The US Treasury did sanction 17 individuals involved in the journalist’s killing in November, but Callamard, in her report, called those measures a “smokescreen diverting attention away from those actually responsible”.
“In view of the credible evidence into the responsibilities of the crown prince for his murder, such sanctions ought also to include the crown prince and his personal assets abroad, until and unless evidence is provided and corroborated that he carries no responsibilities for this execution,” she said.
But Momani said while Callamard’s report was significant, it was unlikely to “make much of a difference”.
‘Turkey won’t let this go’
Despite the apparent hurdles, Ahmed al-Burai, a lecturer of political science at Istanbul Aydin University, said that “Turkey is not going to let this go without accountability.”
Commenting on the report, Turkish President Recep Tayyip Erdogan underlined its findings that the Saudis were “guilty”, had “knowledge” and took a “wrong” attitude towards Turkey.

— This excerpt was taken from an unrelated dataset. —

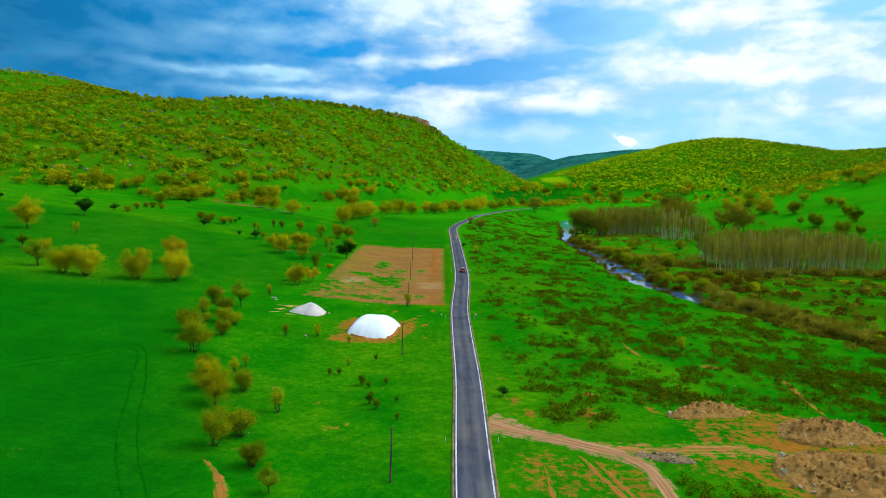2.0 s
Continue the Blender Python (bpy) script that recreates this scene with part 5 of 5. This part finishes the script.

“They will account for this and they will pay a price,” Erdogan said.
Ankara has for long rejected Riyadh’s claim that the murder was a domestic affair, and al-Burai argued it would use Callamard’s branding of the killing as an international crime to mobilise the global community to demand accountability, as well as press Saudi Arabia to reveal where Khashoggi’s body was.
“Turkish officials don’t want this to be seen as a standoff between Saudi Arabia and Turkey. That is why Turkey cooperated fully with the UN rapporteur,” he said.
“They want those who are very close to Saudi Arabia, like Trump’s administration, the United Kingdom, France and Germany – who already have lots of arms deals between them and Saudi Arabia – to stand up and say Western democracies do not value arms deals and investments with Saudi Arabia over the human rights and journalist crimes.”
Turkey will want to mobilise as many countries as it can for “momentum”, he said.
“They’re not going to abandon the case.”